ESOP financing may come from many sources. Generally, ESOP financing begins with senior debt from bank familiar with ESOP lending which has its advantages and limitations. Senor debt financing from a bank usually has relatively low interest rates but is usually limited to a multiple of earnings, which may or may not cover the desired transaction amount. A sale above the senior lender’s limit may require additional sources including mezzanine, venture or seller financing to facilitate the entire sale.

Other sources of ESOP Financing

Once senior bank debt is exhausted, debt subordinated to the senior bank debt may be available. Private lenders are often willing to lend at levels above what the bank is willing to lend. The availability of an alternative lending source increases the immediate cash payment to the seller but since the debt is subordinate to the senior bank debt, the lender may demand a significantly higher interest rate.

Seller Financing

Seller ESOP financing is becoming more popular in today’s lending environment and can be a very viable and rewarding method of financing a sale of stock to an ESOP. As discussed, a traditional lender may not be willing to finance the entire transaction amount but the interest rates and inflexibility of mezzanine/venture capital lenders may be undesirable. The seller playing the role of a subordinate lender by taking a note for the difference between the senior debt and transaction amount has many advantages. First, the seller may enjoy the reward affordable to subordinate lenders such as a higher interest rate or other payment-in-kind, such as warrants, that are not as burdensome to the cash flow of the company. Secondly, the seller note payments are more flexible during times when the corporate cash flow may be better diverted to other priorities or during periods of economic stress. Lastly, in situations where bonding is necessary, seller debt is often viewed as equity rather than debt for bonding company debt to equity ratio purposes.

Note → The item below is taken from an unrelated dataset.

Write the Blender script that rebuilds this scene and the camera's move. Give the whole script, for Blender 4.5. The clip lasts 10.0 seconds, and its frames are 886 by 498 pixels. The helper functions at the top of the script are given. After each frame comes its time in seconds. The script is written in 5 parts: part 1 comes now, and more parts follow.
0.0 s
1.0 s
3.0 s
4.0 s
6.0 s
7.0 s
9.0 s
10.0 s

How Seller Financing Works

  1. The ESOP buys stock from the seller in exchange for seller note.
  2. The Company assumes the ESOP’s debt to seller in exchange for a note between the company and the ESOP.
  3. The company makes tax-deductible contributions to the ESOP.
  4. The ESOP uses the contributions to repay its debt to the company.
  5. The company uses the debt repayment to satisfy the seller’s debt.

How warrants work

The seller who takes a note for the portion of the sale price is most likely subordinate to senior lenders and therefore is entitled to a market rate of return for this type of debt or a Payment In Kind (P.I.K.) such as warrants. Warrants are the right of the warrant holder to purchase stock at a later date at a specified price. In ESOP transactions, the warrants are usually only exercisable once all outstanding debt has been repaid. The number of warrants are calculated on the interest due versus interest taken on the seller note. The exercise price of the warrants and the value per share at time of exercise determine the overall “in the money” proceeds to the seller.

Is the IRC§1042 capital gains tax deferral available with seller financing?

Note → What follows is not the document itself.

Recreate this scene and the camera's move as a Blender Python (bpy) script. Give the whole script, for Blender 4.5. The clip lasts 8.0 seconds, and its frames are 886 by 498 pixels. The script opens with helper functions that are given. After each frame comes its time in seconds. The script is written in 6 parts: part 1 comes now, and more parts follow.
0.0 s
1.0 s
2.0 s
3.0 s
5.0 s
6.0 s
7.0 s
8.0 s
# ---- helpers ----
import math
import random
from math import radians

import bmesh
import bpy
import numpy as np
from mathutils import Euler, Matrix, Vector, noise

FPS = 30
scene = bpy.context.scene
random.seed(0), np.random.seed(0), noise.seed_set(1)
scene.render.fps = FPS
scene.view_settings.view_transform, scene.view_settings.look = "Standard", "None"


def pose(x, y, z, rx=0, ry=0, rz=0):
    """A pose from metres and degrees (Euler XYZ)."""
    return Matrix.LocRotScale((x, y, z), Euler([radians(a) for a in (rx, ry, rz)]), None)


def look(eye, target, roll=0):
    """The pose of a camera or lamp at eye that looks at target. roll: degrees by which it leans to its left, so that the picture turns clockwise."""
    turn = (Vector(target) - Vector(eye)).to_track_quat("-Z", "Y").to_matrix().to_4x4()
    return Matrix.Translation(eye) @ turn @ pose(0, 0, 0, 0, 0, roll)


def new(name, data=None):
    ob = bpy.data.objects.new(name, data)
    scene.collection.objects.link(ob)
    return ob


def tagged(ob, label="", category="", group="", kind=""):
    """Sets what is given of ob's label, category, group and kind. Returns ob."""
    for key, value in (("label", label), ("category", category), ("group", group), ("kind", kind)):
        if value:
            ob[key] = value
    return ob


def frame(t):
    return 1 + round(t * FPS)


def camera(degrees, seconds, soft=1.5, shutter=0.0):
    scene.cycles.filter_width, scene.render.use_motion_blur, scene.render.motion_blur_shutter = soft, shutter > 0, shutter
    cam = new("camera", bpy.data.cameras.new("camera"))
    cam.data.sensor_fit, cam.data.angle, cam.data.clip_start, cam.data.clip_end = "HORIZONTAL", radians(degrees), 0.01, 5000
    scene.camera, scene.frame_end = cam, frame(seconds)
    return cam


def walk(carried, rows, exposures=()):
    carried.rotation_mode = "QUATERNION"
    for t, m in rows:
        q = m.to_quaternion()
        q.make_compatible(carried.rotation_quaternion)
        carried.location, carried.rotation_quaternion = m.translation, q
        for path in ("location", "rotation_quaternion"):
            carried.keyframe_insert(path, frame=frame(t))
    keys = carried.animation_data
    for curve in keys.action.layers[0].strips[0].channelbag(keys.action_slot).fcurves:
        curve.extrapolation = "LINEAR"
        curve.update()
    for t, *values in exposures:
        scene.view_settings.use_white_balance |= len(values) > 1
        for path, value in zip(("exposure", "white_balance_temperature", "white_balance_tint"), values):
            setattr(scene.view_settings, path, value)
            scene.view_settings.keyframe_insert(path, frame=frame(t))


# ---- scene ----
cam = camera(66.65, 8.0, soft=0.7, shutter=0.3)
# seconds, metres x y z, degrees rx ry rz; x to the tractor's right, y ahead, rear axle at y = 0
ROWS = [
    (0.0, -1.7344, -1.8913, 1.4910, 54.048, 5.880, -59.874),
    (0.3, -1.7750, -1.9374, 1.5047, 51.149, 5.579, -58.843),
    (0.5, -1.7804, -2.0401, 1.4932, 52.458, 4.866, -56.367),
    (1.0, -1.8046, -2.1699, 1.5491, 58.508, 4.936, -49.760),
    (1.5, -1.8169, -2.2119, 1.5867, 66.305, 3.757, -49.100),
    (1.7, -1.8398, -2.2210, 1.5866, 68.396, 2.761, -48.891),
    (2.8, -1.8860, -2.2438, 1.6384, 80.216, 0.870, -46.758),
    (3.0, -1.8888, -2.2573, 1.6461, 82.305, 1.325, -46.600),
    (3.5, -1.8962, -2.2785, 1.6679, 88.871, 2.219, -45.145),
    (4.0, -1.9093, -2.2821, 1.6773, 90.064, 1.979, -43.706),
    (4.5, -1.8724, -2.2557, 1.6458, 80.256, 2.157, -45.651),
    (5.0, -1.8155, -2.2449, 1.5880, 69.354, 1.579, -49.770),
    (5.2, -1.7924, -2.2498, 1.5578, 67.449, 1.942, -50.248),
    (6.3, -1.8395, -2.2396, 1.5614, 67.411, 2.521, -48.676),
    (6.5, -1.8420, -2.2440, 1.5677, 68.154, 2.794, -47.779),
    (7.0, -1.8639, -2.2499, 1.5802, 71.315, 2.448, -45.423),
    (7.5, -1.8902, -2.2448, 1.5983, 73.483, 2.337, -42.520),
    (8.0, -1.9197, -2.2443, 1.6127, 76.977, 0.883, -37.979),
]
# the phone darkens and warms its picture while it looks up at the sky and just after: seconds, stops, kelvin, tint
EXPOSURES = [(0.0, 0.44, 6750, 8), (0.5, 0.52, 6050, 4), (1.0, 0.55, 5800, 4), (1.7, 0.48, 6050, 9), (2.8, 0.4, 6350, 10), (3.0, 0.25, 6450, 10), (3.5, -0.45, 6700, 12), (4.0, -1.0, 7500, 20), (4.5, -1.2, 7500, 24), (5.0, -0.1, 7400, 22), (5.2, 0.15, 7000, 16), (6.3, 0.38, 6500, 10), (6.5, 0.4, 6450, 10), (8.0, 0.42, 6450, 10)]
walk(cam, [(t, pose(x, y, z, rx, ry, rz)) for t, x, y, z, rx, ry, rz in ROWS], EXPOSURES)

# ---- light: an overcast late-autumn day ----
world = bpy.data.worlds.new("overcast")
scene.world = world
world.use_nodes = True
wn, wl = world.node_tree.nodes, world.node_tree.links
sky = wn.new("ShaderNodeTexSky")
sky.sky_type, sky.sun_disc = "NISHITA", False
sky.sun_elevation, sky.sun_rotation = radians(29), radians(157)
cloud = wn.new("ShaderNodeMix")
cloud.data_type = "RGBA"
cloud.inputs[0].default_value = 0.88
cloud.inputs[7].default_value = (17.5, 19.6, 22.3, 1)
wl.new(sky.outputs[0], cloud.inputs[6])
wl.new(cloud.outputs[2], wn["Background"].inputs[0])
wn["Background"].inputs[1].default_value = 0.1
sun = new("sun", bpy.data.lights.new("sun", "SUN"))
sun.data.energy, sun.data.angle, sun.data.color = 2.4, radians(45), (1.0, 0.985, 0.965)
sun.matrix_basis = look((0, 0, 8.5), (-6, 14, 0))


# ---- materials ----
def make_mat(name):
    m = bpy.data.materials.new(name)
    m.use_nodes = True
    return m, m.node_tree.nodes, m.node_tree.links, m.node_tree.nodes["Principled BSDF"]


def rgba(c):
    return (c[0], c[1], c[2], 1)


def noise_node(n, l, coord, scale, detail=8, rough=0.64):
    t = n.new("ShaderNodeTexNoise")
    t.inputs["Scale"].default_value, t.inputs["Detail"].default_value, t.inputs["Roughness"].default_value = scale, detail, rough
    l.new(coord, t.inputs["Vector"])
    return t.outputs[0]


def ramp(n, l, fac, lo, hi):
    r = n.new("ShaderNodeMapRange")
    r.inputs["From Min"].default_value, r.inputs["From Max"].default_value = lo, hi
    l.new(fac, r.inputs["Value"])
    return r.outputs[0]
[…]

Yes. The IRC§1042 capital gains tax deferral may still be elected to successfully defer the capital gains tax on the entire sale with seller financing. Even though the seller is receiving periodic payments over many years, proper planning can allow the seller to enjoy the indefinite tax deferral despite the requirement that the entire amount must be re-invested into Qualified Replacement Securities within 12 months of the sale.

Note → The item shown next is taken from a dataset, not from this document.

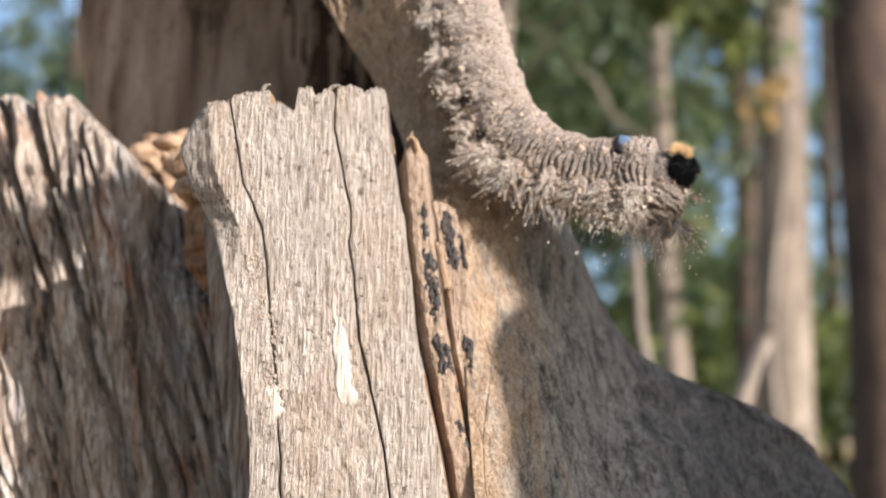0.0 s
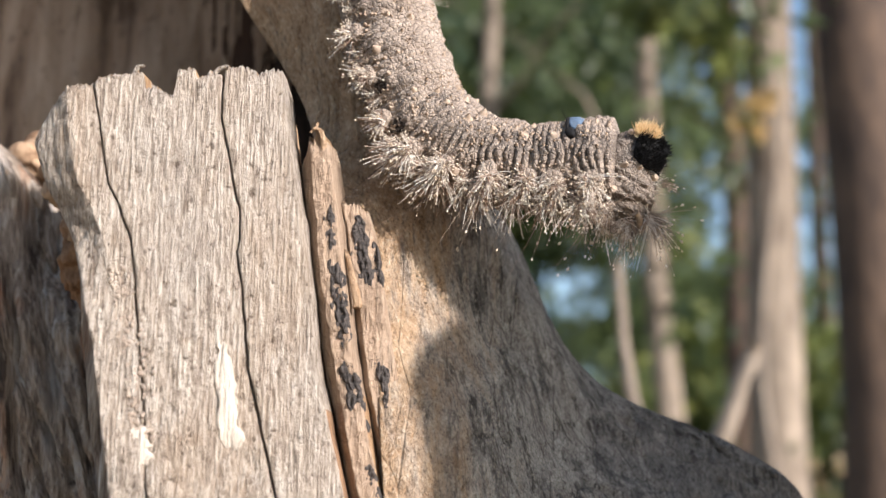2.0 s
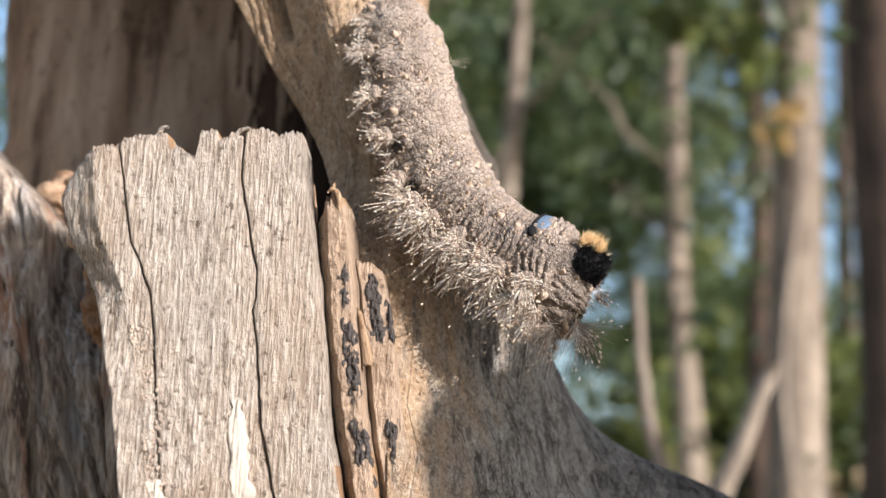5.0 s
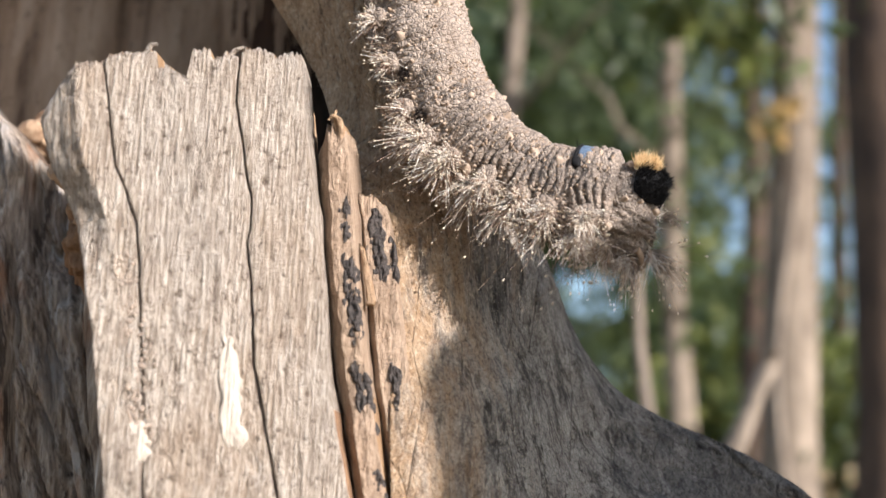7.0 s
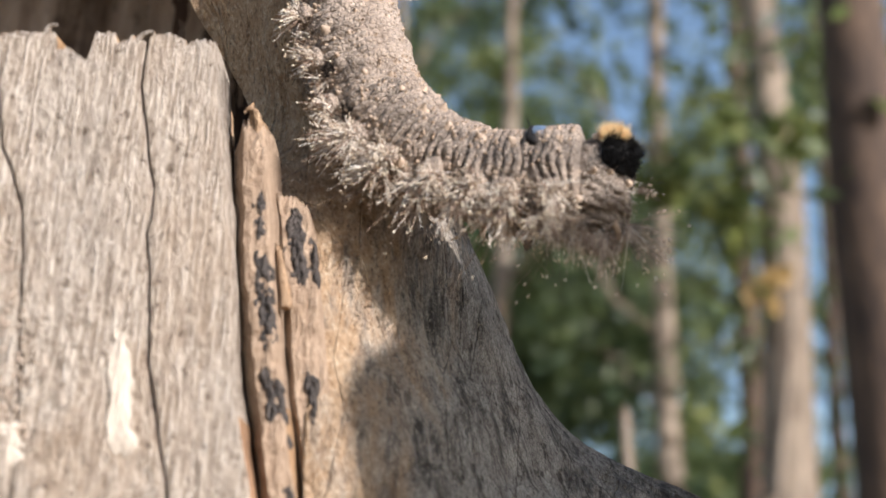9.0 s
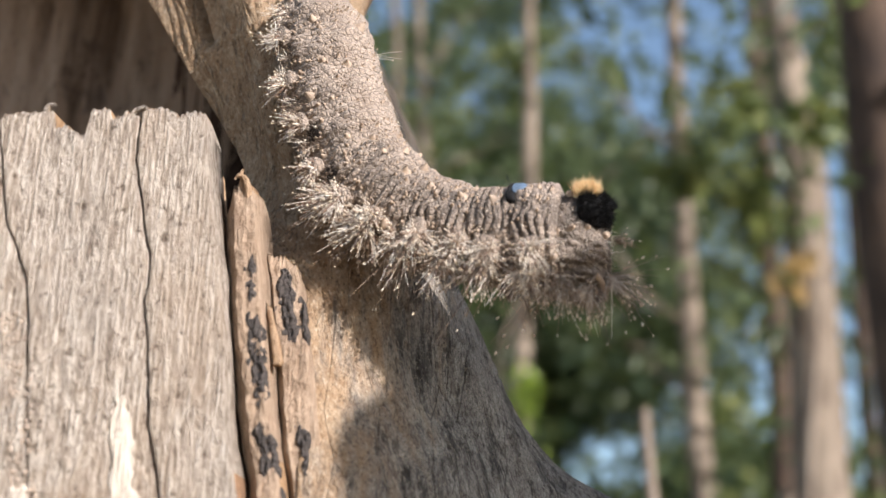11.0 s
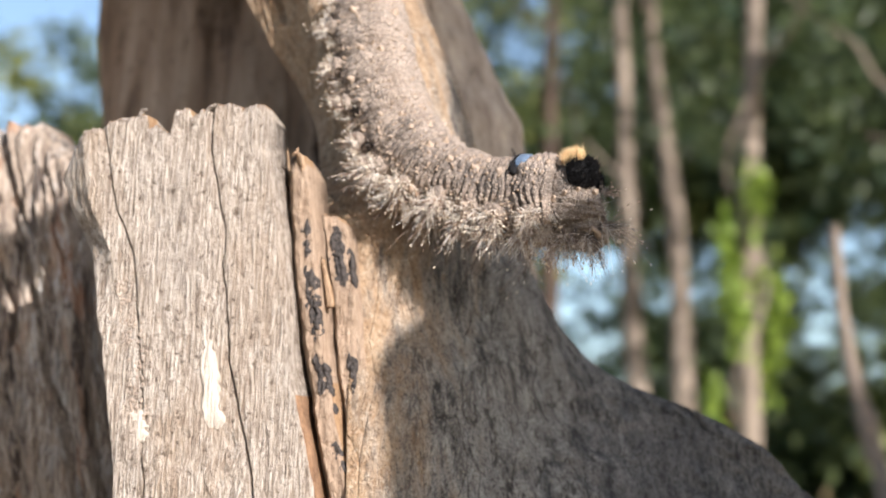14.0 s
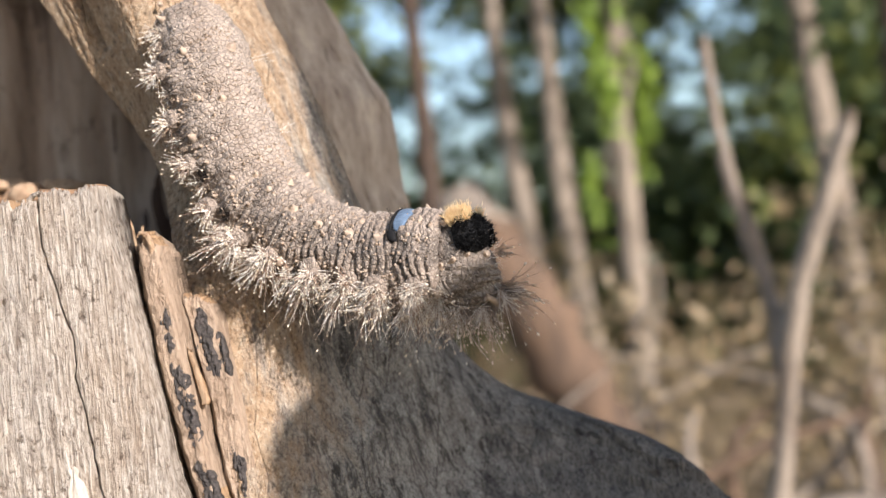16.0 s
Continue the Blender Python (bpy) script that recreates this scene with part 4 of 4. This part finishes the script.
# where the head's crown is, and how it points: seconds, x, z, pitch in degrees
HEAD_ROWS = (
    (0, 32.1, 28.6, -8), (0.5, 32.8, 29.8, -7), (1, 33.7, 30.3, -5), (1.5, 34.0, 30.6, -4), (2, 34.3, 30.7, -5), (2.5, 34.7, 31.1, -4),
    (2.9, 32.9, 35.0, 1), (3.2, 31.0, 35.0, 2), (3.5, 28.2, 34.6, 4), (4.5, 25.0, 28.0, -8), (5.8, 22.3, 18.4, -21), (6, 22.9, 18.6, -20), (6.5, 27.1, 22.1, -10), (7, 29.2, 25.4, -2),
    (7.5, 31.2, 27.0, 2), (8, 31.9, 28.0, 2), (9, 32.6, 28.6, 3), (9.5, 32.7, 28.9, 3), (12, 33.1, 28.6, -3), (13, 33.2, 28.4, 0), (16, 33.3, 28.4, -2))


def head_tilt(t):
    """How far the head nods below the front rings, in degrees."""
    return float(np.interp(t, (0, 9.5, 12, 16), (-24, -24, -6, -4)))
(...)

  1. Company makes a down payment to the seller equal to approximately 10% of sale price.
  2. Seller borrows approximately 90% of sale price via a one-day note (or series of one-day notes).
  3. Seller purchases IRC§1042 eligible Floating Rate Note (FRN) using down payment and one-day note.
  4. Seller immediately margins/borrows approximately 90% of the FRN and pays off the one-day note.

Seller continues to receive capital gains tax-deferred seller note payments.